NASA is resuming work on a series of tests to bring the Space Launch System (SLS) rocket core stage to life for the first time, allowing engineers to evaluate the new complex stage that will launch the Artemis I lunar mission. Learn more about this exciting moment in space exploration history from Boeing SLS Engineer Tony Castilleja in a live broadcast noon Oct. 2 in Space Center Theater.
About the speaker
Tony Castilleja received his Bachelors of Science and Master’s in Mechanical Engineering and has worked at Boeing for more than a decade starting on the Space Shuttle Program in the Mission Evaluation Room at Mission Control, built Astronaut Trainers for the Boeing Starliner to International Space Station, and works on the Space Launch System, the NASA Rocket to the Moon and Mars.
What is a Green Run?
This Green Run is the step-by-step testing and analysis of the new SLS rocket core stage that will send astronauts to the Moon.

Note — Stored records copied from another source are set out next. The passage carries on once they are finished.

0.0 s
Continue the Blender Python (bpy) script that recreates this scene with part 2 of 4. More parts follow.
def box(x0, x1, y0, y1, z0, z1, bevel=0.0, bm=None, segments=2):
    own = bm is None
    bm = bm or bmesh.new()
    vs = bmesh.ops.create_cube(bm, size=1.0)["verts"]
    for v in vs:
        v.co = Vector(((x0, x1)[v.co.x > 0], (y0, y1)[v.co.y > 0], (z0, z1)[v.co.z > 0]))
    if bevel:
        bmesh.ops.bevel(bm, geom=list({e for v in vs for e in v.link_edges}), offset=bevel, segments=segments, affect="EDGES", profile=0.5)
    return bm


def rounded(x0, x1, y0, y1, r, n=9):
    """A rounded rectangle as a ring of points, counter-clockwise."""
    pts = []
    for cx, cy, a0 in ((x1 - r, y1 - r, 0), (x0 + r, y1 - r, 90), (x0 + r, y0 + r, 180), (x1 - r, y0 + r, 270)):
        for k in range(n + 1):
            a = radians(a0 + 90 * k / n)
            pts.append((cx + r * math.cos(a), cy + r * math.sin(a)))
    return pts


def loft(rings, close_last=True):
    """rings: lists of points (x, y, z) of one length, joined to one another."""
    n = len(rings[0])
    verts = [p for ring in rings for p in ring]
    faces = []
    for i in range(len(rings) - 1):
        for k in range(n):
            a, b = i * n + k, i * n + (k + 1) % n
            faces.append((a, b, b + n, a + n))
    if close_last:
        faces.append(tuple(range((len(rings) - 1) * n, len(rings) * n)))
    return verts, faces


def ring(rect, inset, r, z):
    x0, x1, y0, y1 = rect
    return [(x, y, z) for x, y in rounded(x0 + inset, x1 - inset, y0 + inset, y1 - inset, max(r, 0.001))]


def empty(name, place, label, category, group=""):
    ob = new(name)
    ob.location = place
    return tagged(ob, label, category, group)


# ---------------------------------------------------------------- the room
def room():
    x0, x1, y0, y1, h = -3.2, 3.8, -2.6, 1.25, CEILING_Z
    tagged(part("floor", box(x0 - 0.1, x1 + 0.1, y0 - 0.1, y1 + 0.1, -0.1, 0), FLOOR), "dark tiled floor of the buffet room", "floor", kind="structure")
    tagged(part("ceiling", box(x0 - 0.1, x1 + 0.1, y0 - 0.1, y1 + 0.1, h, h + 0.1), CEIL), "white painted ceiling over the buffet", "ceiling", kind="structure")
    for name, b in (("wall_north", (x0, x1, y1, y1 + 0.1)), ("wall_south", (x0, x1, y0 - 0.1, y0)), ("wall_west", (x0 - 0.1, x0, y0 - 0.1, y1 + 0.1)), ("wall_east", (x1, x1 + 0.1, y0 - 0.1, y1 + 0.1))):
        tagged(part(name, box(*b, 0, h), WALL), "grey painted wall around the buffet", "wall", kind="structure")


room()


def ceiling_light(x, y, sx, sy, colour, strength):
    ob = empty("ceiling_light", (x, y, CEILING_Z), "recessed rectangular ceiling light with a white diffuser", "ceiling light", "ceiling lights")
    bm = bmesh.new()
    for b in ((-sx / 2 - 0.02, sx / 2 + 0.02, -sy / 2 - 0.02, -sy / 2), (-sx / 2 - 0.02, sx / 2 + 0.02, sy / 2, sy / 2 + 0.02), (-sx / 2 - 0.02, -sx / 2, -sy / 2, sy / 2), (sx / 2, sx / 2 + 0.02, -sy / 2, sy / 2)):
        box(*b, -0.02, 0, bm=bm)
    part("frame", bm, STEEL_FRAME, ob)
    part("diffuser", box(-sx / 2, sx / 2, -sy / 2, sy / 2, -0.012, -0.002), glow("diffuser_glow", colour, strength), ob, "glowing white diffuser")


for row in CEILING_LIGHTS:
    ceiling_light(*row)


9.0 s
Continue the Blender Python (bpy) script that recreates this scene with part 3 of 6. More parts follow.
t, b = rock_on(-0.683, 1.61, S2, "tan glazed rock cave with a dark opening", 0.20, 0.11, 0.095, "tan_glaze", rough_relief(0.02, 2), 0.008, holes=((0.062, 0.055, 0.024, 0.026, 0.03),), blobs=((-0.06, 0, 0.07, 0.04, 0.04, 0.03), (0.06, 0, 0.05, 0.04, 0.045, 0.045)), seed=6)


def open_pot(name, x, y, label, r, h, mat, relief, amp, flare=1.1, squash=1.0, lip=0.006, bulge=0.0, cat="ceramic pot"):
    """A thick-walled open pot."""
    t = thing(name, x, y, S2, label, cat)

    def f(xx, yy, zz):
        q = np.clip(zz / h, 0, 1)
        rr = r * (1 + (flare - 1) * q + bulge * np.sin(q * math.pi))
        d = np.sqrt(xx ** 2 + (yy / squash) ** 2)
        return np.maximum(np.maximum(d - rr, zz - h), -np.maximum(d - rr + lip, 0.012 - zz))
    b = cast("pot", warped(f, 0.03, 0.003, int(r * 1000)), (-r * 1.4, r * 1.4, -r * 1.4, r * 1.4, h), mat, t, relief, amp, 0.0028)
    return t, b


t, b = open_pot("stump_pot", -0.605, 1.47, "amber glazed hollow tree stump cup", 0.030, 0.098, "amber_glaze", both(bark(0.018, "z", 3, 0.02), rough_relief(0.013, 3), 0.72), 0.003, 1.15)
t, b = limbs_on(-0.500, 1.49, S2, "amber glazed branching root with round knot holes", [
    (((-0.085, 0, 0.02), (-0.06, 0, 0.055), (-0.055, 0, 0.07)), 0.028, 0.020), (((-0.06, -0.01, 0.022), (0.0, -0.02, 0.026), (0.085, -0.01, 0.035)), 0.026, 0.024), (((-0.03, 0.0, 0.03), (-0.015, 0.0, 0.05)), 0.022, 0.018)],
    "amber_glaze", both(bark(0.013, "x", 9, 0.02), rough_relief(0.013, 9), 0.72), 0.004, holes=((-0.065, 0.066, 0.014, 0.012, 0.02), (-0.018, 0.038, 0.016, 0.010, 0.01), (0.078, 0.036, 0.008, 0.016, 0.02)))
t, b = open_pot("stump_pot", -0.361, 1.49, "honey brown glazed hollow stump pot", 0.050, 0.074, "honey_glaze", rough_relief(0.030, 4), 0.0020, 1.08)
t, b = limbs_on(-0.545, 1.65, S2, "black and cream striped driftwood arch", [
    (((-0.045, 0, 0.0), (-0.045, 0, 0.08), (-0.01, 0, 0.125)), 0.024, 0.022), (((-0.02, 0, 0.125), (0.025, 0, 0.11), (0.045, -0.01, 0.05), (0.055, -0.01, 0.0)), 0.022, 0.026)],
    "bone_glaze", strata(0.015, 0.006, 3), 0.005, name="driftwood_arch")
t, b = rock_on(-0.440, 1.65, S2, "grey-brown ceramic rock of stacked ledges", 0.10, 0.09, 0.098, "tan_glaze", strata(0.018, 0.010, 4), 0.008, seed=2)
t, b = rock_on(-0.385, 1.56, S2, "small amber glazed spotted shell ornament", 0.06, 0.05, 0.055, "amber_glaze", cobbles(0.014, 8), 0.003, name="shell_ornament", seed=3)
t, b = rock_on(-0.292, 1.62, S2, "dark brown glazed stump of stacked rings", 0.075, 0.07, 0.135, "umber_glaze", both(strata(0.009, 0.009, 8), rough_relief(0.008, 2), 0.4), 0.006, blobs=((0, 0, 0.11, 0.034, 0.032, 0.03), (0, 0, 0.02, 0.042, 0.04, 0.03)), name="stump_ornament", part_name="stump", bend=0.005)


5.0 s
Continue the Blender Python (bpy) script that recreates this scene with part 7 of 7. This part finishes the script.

In January, engineers began activating the stage’s components one by one over several months through a series of initial tests and functional checks designed to identify any issues. Those tests and checks collectively called Green Run will culminate in a test fire replicating the stage’s first flight.
Green Run tests minimize risk to the core stage and ensure the stage satisfies design objectives and validates design models.
How many tests are there?
- Modal Test: The first test in the Green Run series, a modal test was conducted in January. This test used shakers to impart dynamic forces on the suspended stage to identify primary bending modes of the stage. Information from the modal test will help engineers verify vehicle models needed for the operation of the rocket’s guidance, navigation and control systems.
- Avionics: The rocket’s avionics, which are distributed throughout the stage, will be turned on and checkout out. This includes not only flight computers and electronics that control the rocket but also those that collect flight data and monitor the overall health of the core stage.
- Fail-Safes: Engineers will check out all the safety systems that shut down operations during testing. To do this, they will simulate potential issues.
- Propulsion: This will be the first test of each of the main propulsion system components that connect to the engines. Command and control operations will be verified, and the core stage will be checked for leaks in fluid or gas.
- Thrust Vector Controls: Engineers will ensure that the thrust vector control system can move the four engines and check all the related hydraulic systems.
- Countdown: This test simulates the launch countdown, including step-by-step fueling procedures. Core stage avionics are powered on, and propellant loading and pressurization are simulated. The test team will exercise and validate the countdown timeline and sequence of events.
- “Wet” Dress Rehearsal: Engineers will demonstrate loading, controlling and draining more than 700,000 gallons of cryogenic propellants into the two test stand run tanks and then returning the stage to a safe condition.
- Hot Fire: The core stage's four RS-25 engines will operated for up to eight minutes, generating 1.6 million pounds of thrust, the amount of thrust the engines produce at sea level on the launch pad at liftoff.
What happens after the tests?
After the hot fire test, engineers will refurbish the core stage and configure it for its journey to Kennedy for launch preparations. The next time the RS-25 engines fire, the SLS will launch in an epic debut of Artemis I ̶̶ the first in a series of increasingly complex missions that will enable human exploration to the Moon and Mars.
Note: This event is included in general admission.